Building Bilingual Skills at Home

Dina Stein, MS, CCC-SLP/L, one of North Star’s speech-language pathologists, provides important context about her recently published research into the importance of maintaining access to heritage language and passing on pride in a family’s heritage and culture.

Many families wonder whether they should continue speaking their home language with their children. Some worry that using two languages might slow language development or make things more difficult for their child.

The research tells a different story.

In a recent study examining immigrant families from Hebrew-, Tagalog-, Korean-, Spanish-, and Mandarin-speaking backgrounds, Yu et al. (2026) found that both parents and adult children reported strong pride in their heritage languages. Even when families felt that society placed less value on their home language, their connection to that language remained strong.

More importantly, the study found that children who experienced more consistent use of their heritage language at home reported stronger heritage language skills as adults.

Pride Matters

The study found that parents who reported greater pride in their heritage language were more likely to use that language consistently with their children.

Importantly, more consistent heritage language use was associated with higher self-rated heritage language proficiency among children.

These findings suggest that everyday language use at home plays an important role in supporting bilingual development across generations.

Parents and Children Don't Always See Language Use the Same Way

One interesting finding was that parents generally reported using their heritage language more often than their children remembered experiencing.

This may reflect differences in how parents and children think about language use. Parents may count brief interactions, such as greetings or reminders, while children may think of longer conversations as meaningful language use.

Regardless of the reason, the findings highlight the importance of creating regular opportunities for meaningful communication in the heritage language.

What Strategies Help?

Families reported using a variety of strategies to support heritage language maintenance.

Across all groups, digital media was the most commonly reported strategy. Families described using:

  • Social media

  • Videos

  • Language apps

Parents also frequently reported:

  • Speaking the heritage language at home

  • Enrolling children in language classes

  • Participating in cultural activities

Children described a broader range of experiences that helped them maintain their heritage language, including entertainment, cultural activities, travel to their family's country of origin, and written materials.

The Takeaway for Families

For families, the key message from this research is that everyday, consistent use of a heritage language matters. Children benefit when they regularly hear and use their heritage language at home, and this continued exposure is linked to stronger language skills and a stronger sense of pride in their identity.

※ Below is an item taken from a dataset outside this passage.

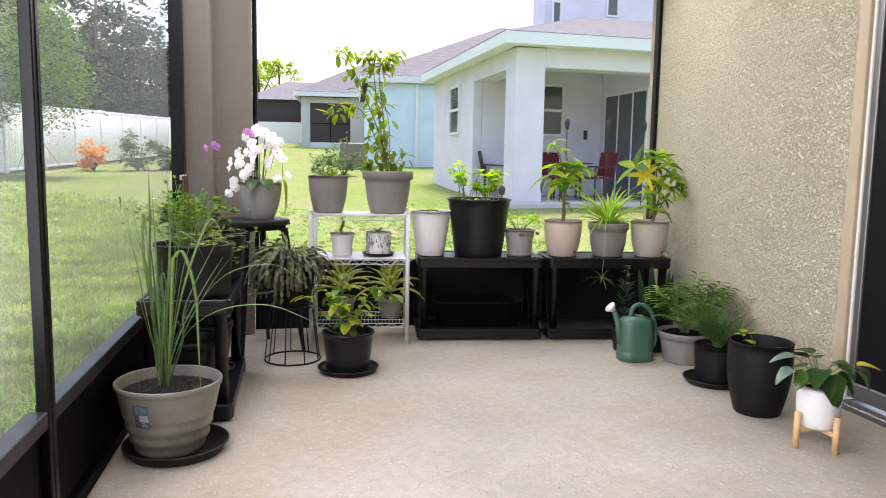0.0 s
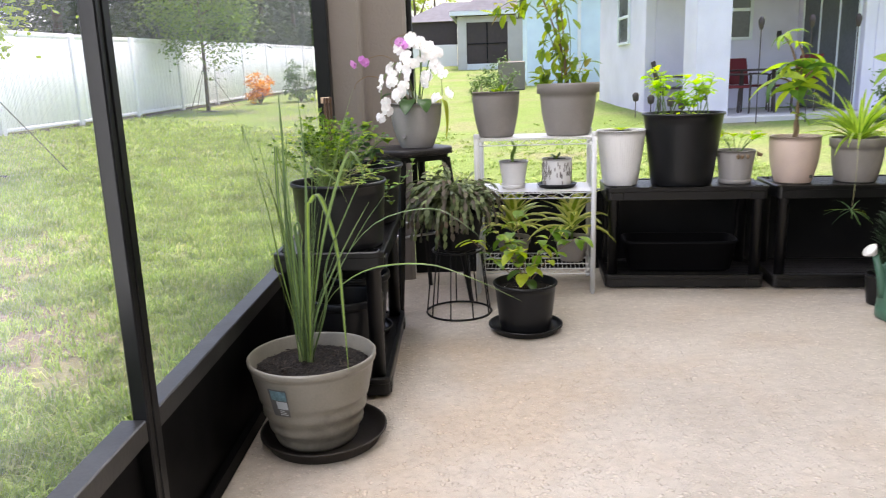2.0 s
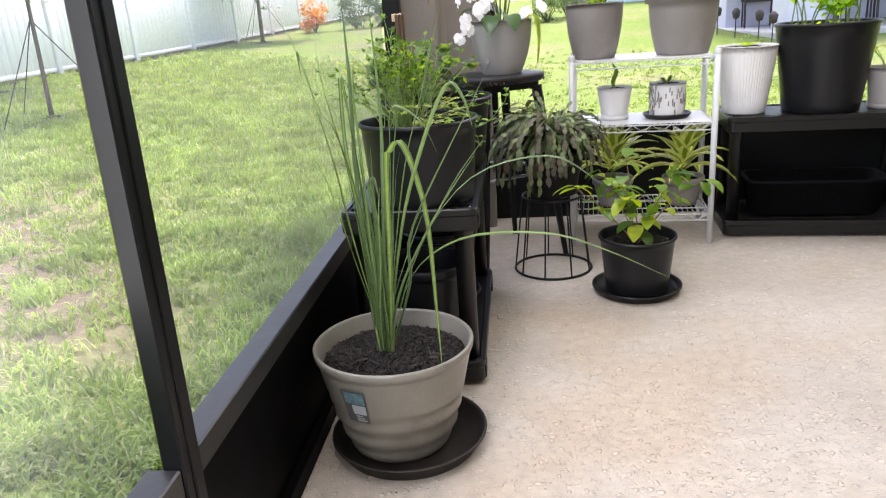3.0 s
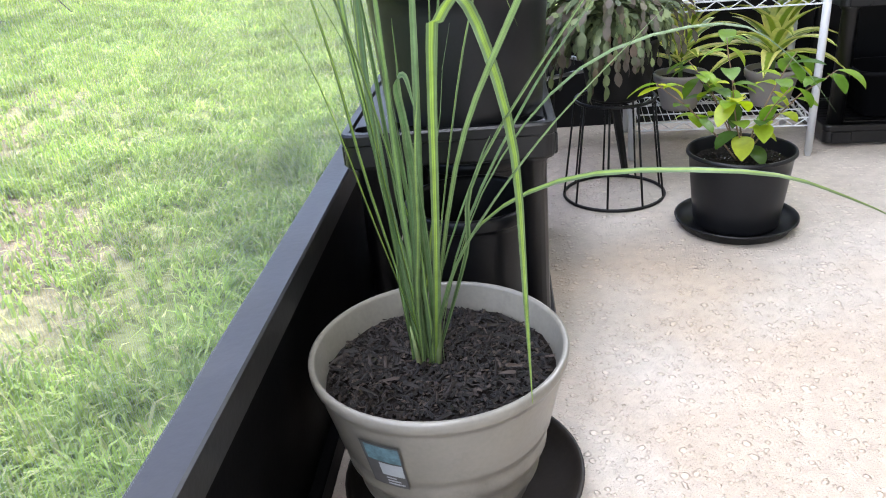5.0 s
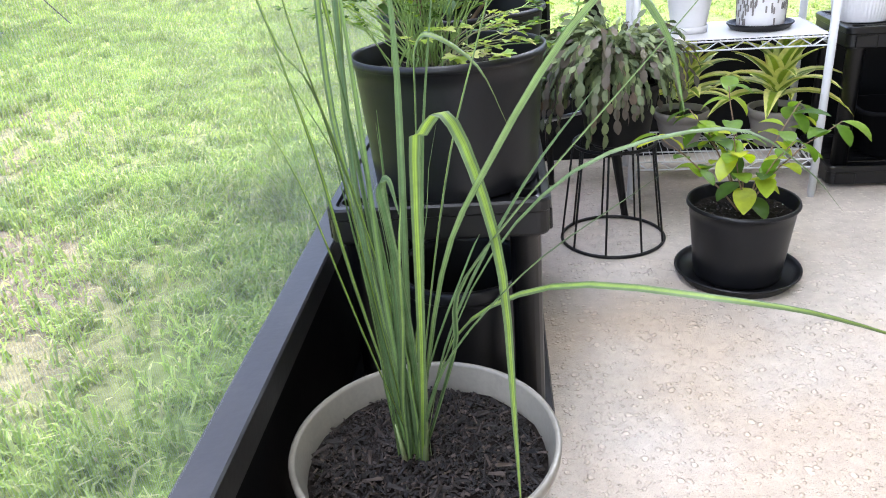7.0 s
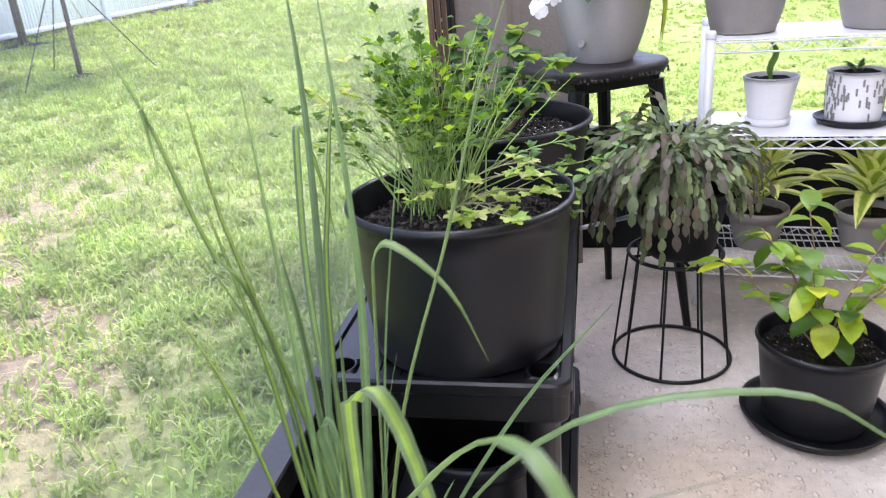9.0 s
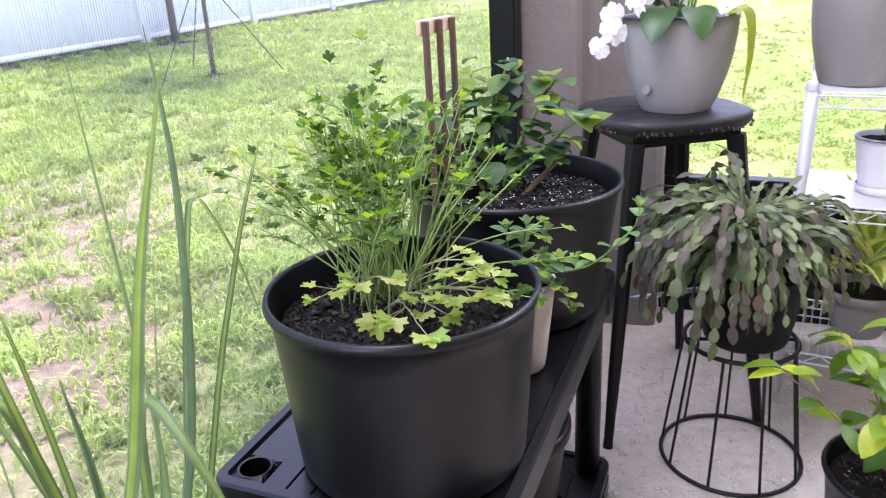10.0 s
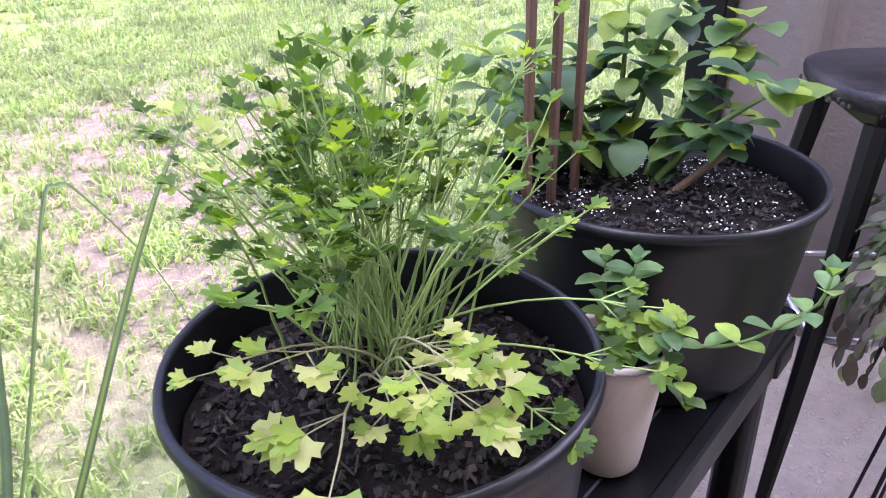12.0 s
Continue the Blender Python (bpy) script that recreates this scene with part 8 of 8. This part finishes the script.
def porch_things():
    m = HOUSE
    patio_chair(0.36, 2.05, 72, CHAIR_DARK, "dark brown mesh patio chair on the porch", m)
    patio_chair(0.52, 2.75, 78, CHAIR_DARK, "dark brown mesh patio chair on the porch", m)
    patio_chair(0.95, 0.85, 80, CHAIR_RED, "red cushioned patio chair on the porch", m)
    patio_chair(1.95, 0.75, -75, CHAIR_RED, "red cushioned patio chair on the porch", m)
    patio_chair(1.6, 1.75, 15, CHAIR_RED, "red cushioned patio chair on the porch", m)
    t = thing("patio_table", "dark round metal patio table on the porch", "table", 0, 0)
    t.matrix_basis = m @ pose(1.45, 1.0, 0.005)
    part("tabletop", Geo().lathe([(0, 0.70), (0.5, 0.70), (0.52, 0.715), (0.5, 0.73), (0, 0.73)], 32), CHAIR_DARK, t, smooth=True)
    for k in range(4):
        a = k * 1.571 + 0.4
        part("leg", Geo().tube([(0.36 * math.cos(a), 0.36 * math.sin(a), 0.70), (0.40 * math.cos(a), 0.40 * math.sin(a), 0.0)], 0.02, 6), CHAIR_DARK, t)
    for k, (x, y) in enumerate(((0.85, -0.35), (1.55, -0.5), (2.35, -0.35))):
        t = thing("garden_torch", "dark metal garden torch on a tall pole", "torch", 0, 0, group="garden torches")
        t.matrix_basis = m @ pose(x, y, -0.25)
        part("pole", Geo().tube([(0, 0, 0), (0, 0, 1.55)], 0.009, 6), CHAIR_DARK, t)
        part("lantern", Geo().lathe([(0, 1.55), (0.025, 1.56), (0.045, 1.65), (0.045, 1.70), (0.02, 1.74), (0, 1.75)], 10), CHAIR_DARK, t, smooth=True)
    for k, (x, y) in enumerate(((-0.35, 0.1), (-0.42, 0.9), (-0.38, -0.5), (-0.45, 1.7))):
        t = thing("path_light", "small black path light on a stake", "path light", 0, 0, group="path lights")
        q = m @ Vector((x, y, 0))
        t.matrix_basis = pose(q.x, q.y, ground_z(q.x, q.y) - 0.02)
        part("stake", Geo().tube([(0, 0, 0), (0, 0, 0.32)], 0.009, 6), CHAIR_DARK, t)
        part("lamp_head", Geo().lathe([(0, 0.30), (0.05, 0.32), (0.065, 0.42), (0.03, 0.46), (0, 0.47)], 10), CHAIR_DARK, t, smooth=True)
    # air conditioner beside the blue house
    t = thing("air_conditioner", "grey outdoor air conditioner beside the blue house", "air conditioner", 2.75, 24.2, ground_z(2.75, 24.2) - 0.03, -7)
    part("casing", Geo().box(-0.4, 0.4, -0.4, 0.4, 0.0, 0.85, 0.03), POT_TAUPE, t)
    part("fan_grille", Geo().lathe([(0, 0.86), (0.33, 0.86), (0.34, 0.852)], 24), CHAIR_DARK, t)


fence()
white_house()
blue_house()
far_house()
tree(-5.57, 20.8, 4.9, (2.75, 1.3, 1.6), 9500, 0.095, L_TREE, "young green shade tree staked on the lawn", 5)
tree(-4.85, 9.6, 3.4, (2.3, 0.75, 0.95), 2400, 0.10, L_TREE_YOUNG, "thin young tree with bright leaves and guy straps", 6, girth=0.026)
tree(-7.3, 12.2, 5.6, (3.5, 1.5, 1.7), 5200, 0.15, L_WOODS, "dark leafy tree beside the fence", 8, stakes=False)
woods()
far_trees()
bush(-4.87, 24.0, 0.46, 0.46, 1300, 0.09, L_ORANGE, "orange and red croton bush by the fence", 41)
bush(-3.75, 24.6, 0.6, 0.62, 1500, 0.09, L_BUSH, "loose green garden bush by the fence", 42)
bush(-2.9, 25.2, 0.5, 0.4, 700, 0.15, L_BUSH, "low green garden bush", 43)
bush(1.55, 20.6, 0.5, 0.35, 900, 0.07, L_BUSH, "clipped round shrub on the lawn", 44)
bush(2.15, 21.3, 0.6, 0.5, 900, 0.08, L_BUSH, "loose shrub on the lawn", 45)
bush(6.9, 11.9, 0.45, 0.45, 700, 0.08, L_BUSH, "grey-green shrub beside the porch", 46)
porch_things()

There is no single “right way” to support a heritage language. What matters most is creating frequent, meaningful opportunities through daily conversation, stories, songs, books, media, and cultural traditions for children to connect with the language in natural ways.

Supporting a heritage language is ultimately about connection. When families keep the language alive in everyday life, they are also strengthening relationships, identity, and ties across generations.

Resource

Yu, V., Shin, N. Y., & Stein, D. (2026). Maintaining heritage languages across generations: Parental strategies and youth perspectives in U.S. immigrant families. International Journal of Bilingualism, 0(0).

Dina Stein, MS, CCC-SLP/L

Dina Stein, M.S., CCC-SLP, is a Speech-Language Pathologist at North Star Speech and Language Pathology Center, Inc. She earned her Master of Science in Communication Disorders from California State University, Northridge. Her research interests include heritage language maintenance and augmentative and alternative communication (AAC), and her clinical experience focuses on early intervention, neurodiverse populations, AAC, and speech sound disorders. Outside of work, she enjoys rock climbing, yoga, backpacking, birding, and outdoor adventure.